FB Bancorp, Inc. (NASDAQ: FBLA) is the bank holding company for Fidelity Bank, a Louisiana state‑chartered, FDIC‑insured community bank focused on retail and commercial deposit gathering and lending across southern Louisiana (with mortgage origination in the Florida panhandle and Mississippi). The franchise operates 18 branches, multiple ATMs/ITMs and nine loan production offices, with a loan portfolio concentrated in one‑to‑four‑family residential mortgages, residential construction and commercial real estate (loans held for investment ~$758M at year‑end 2024) and substantial mortgage origination for sale (NOLA originated $367.8M in 2024). FB Bancorp completed a mutual‑to‑stock conversion and a $198.4M IPO in Oct 2024, materially increasing capital (equity ~$326M) but faces near‑term profitability and funding pressures (net loss $6.2M in 2024, NIM compression, rising CD and brokered funding).
Compensation is likely to emphasize both short‑term financial and credit‑quality metrics important to Fidelity’s business model — net interest income, NIM, loan growth/loan yields (especially higher‑margin commercial CRE and construction loans), deposit stability (core deposits vs. brokered CDs) and asset‑quality measures (NPLs, provision expense, CECL reserve coverage). Given the recent stock offering and mutual‑to‑stock conversion, equity‑linked pay (restricted stock, RSUs, performance shares) and retention awards are probable to align management with new public‑market incentives, while cash bonuses will likely be adjusted for regulatory capital constraints (Tier 1 leverage ~19–20%) and a two‑year dividend limitation under Louisiana law that curbs near‑term payout expectations. As a regulated bank, the company will also use risk‑adjusted performance gates, potential clawbacks and deferrals to limit compensation for poor underwriting or unexpected credit losses, and may tailor incentives around mortgage banking gains (MSR sales) and digital growth milestones (Andi).

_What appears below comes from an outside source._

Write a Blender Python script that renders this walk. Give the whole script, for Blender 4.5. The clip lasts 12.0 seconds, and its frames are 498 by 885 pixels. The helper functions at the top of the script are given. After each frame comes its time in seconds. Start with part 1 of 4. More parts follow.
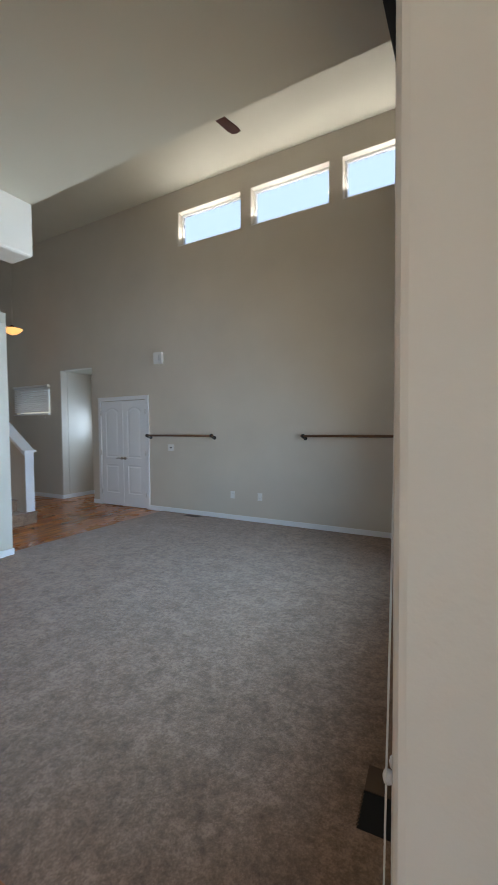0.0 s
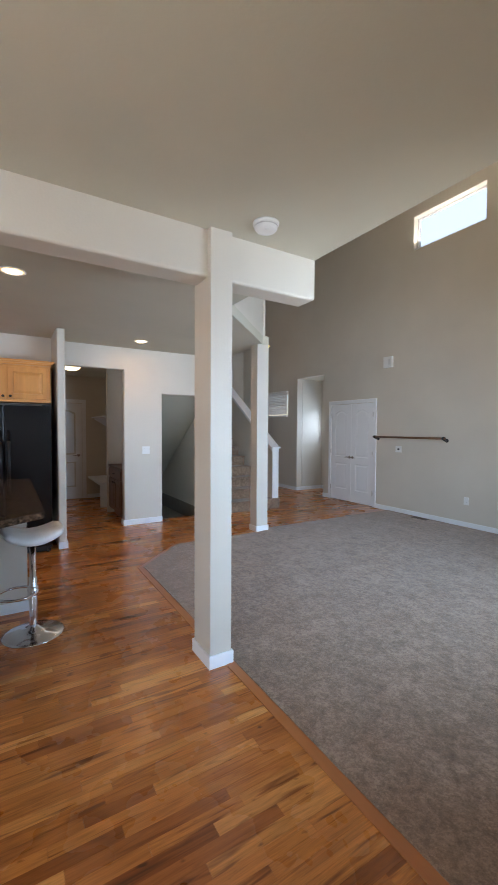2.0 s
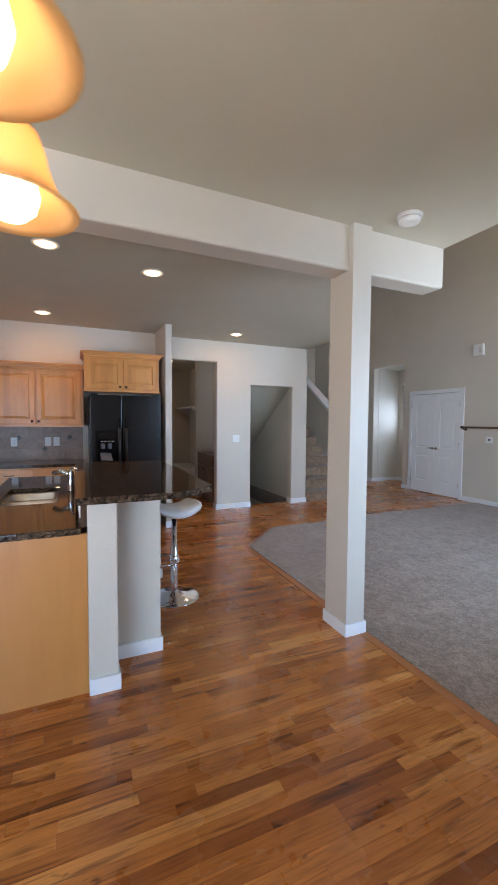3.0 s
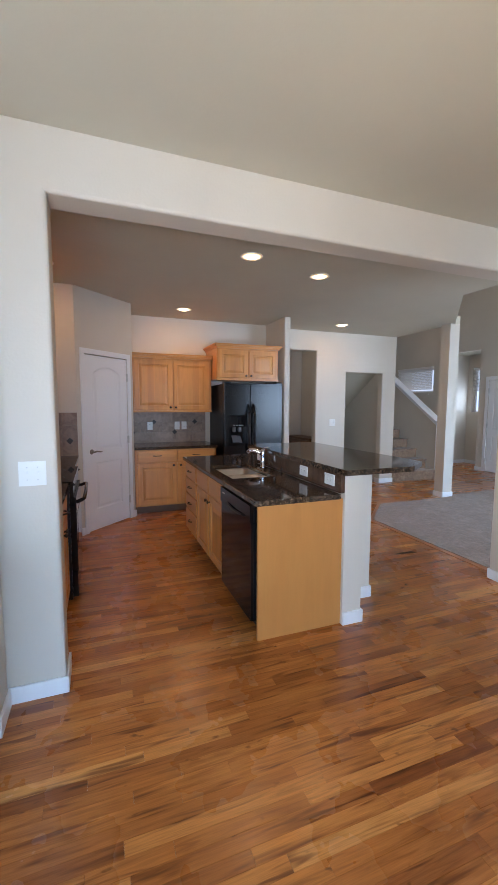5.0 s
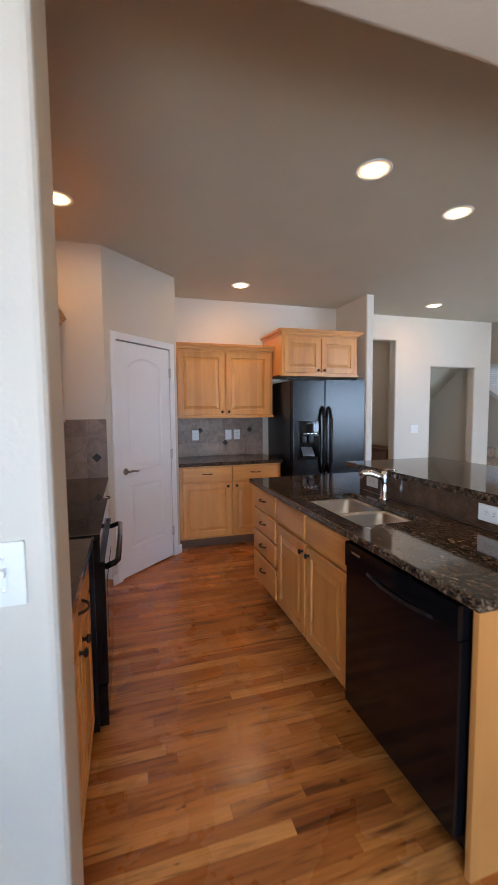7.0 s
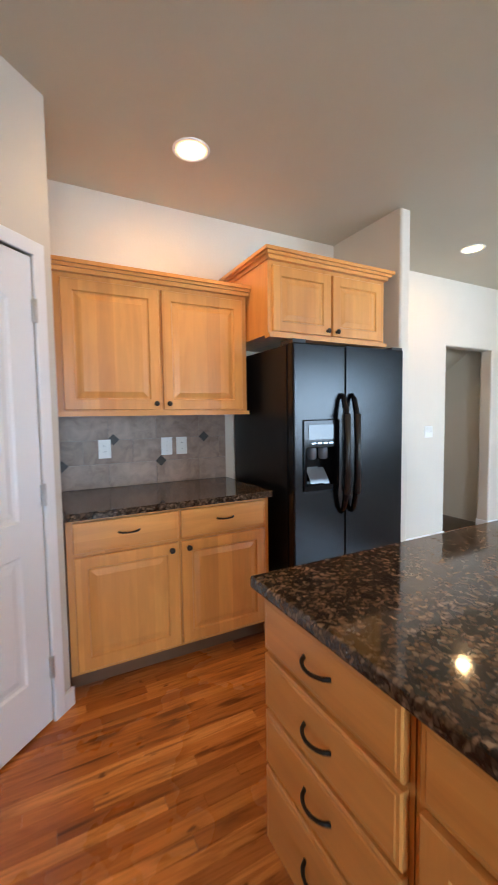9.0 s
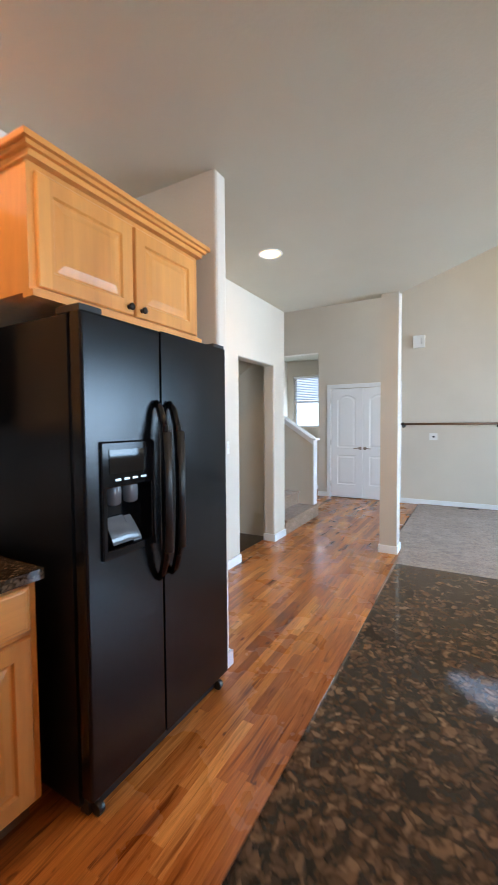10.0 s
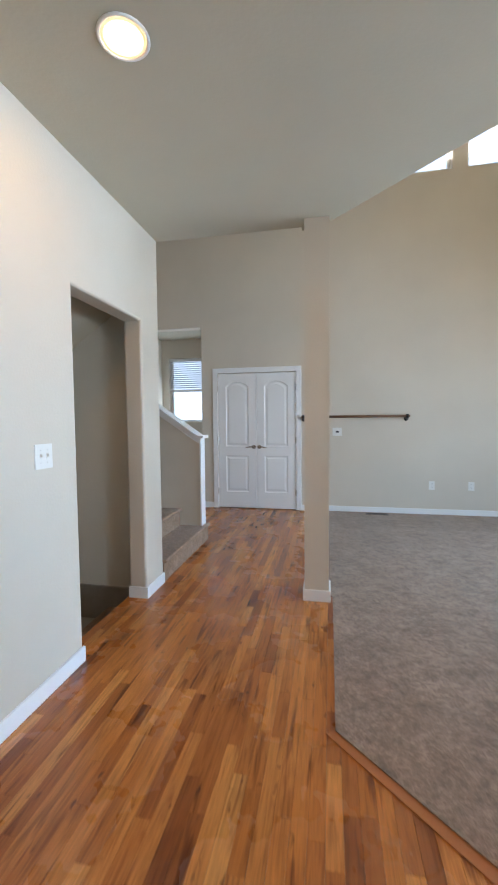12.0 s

Post‑conversion dynamics — large new share issuance, possible lock‑up and restricted holdings, and management retention grants — make monitoring insider sales important; insiders may establish 10b5‑1 plans to diversify positions, but Form 4 activity around lock‑up expirations is a common liquidity signal. Material nonpublic drivers for insider trades include CECL reserve changes and provisions, quarterly shifts in NII/NIM, large changes in deposit composition (notably near‑term CD maturities of ~$225–$230M), swings in mortgage‑banking gains/MSR sales, and sudden asset‑quality deterioration (rising NPLs or hurricane losses). Regulatory constraints (Reg FD, Section 16 reporting, bank‑regulator scrutiny) and the two‑year dividend restriction reduce the likelihood of large near‑term dividend‑driven insider behavior, but watch for opportunistic sales following equity issuance, capital adequacy updates, or announcements about deposit retention and funding strategy.